Les permis de bâtir sont eux aussi une denrée rare. Il vous faut l’attendre en moyenne cinq ans si pas davantage. La lenteur bureaucratique est accablante, poussant les habitants à faire la loi eux-mêmes et, bien souvent, n’ayant pas d’autre choix, à enfreindre la loi. Et c’est à ce moment-là précisément que les autorités légales entrent en scène. L’étendue des destructions de maisons dans l’est de la ville est sans précédent. D’après les chiffres du Comité contre les Destructions de Maisons à Jérusalem-Est , le nombre d’ordres de démolition - ordonnances administratives et judiciaires réunies - transmis par la municipalité de Jérusalem pendant l’année 2005 a atteint 937. Si on y ajoute les ordres de démolition lancés par le Ministère de l’Intérieur, ce nombre grimpe à 999.
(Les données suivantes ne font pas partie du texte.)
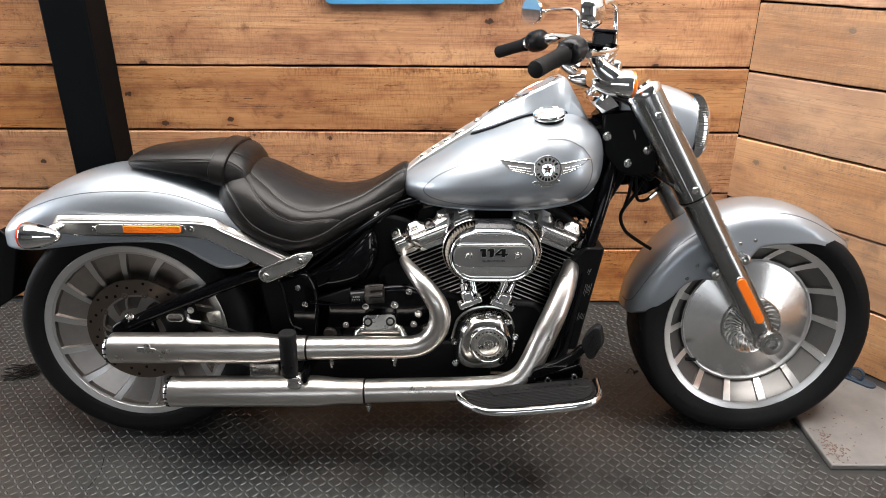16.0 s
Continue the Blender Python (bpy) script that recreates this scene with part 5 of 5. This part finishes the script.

Cette semaine ont été publiés les chiffres du baccalauréat dans le pays et il est difficile de dire si qui que ce soit a été surpris par le fait que les étudiants de l’est de la ville sont classés à la dernière place pour le taux de réussite au bac - 13,78%. Un des problèmes les plus douloureux est effectivement la situation difficile où se trouve le système scolaire. Chaque année, des centaines d’enfants restent en dehors du réseau d’enseignement public à cause d’un manque criant de salles de classe. Celles qui existent sont terriblement surpeuplées. Dans des cas extrêmes, comme par exemple à l’école fondamentale d’A-Tour, il n’y avait pas assez de place l’année passée pour tous les élèves, si bien que les cours se sont donnés en deux groupes : un premier groupe de 8 heures du matin à midi, le deuxième groupe commençant à 12h30 et terminant à 16 heures. Le phénomène s’est répété aussi dans des quartiers comme Jabel Moukaber, Silwan et Kfar Akab. En 2002, la municipalité a adopté un plan directeur pour traiter le problème, recommandant la construction de 1.155 classes pour 2005 au plus tard. En dépit des recommandations, seules 276 classes ont été construites sur cette période - moins du quart.
Il y a une quinzaine de jours, l’association « Ir Amim » [‘ville des peuples’] a organisé une tournée d’inspection dans le réseau scolaire de l’est de la ville. Des personnes du milieu de l’enseignement et du monde académique avaient été invitées à se joindre à cette tournée. Une des participantes, Nora Rash, de l’Ecole de l’Education de l’Université Hébraïque, en a rédigé un compte-rendu où elle décrit ce qu’elle a vu de « honteux ». Nora Rash y parle de la visite à l’école fondamentale pour filles de Shouafat. A l’origine, il s’agissait d’un immeuble à appartements. De ce fait, chaque salle de classe fait environ 12m², avec une moyenne de 35 élèves par classe. Les participants à la tournée d’inspection ont demandé aux élèves ce qui se passait quand l’une d’elles voulait aller au tableau et les gamines ont fait la démonstration : « On se presse derrière la table, on monte dessus, sur les genoux pour ne pas salir la table, on progresse de rangée en rangée jusqu’à ce qu’il soit possible de redescendre sur le sol et de rejoindre l’institutrice ».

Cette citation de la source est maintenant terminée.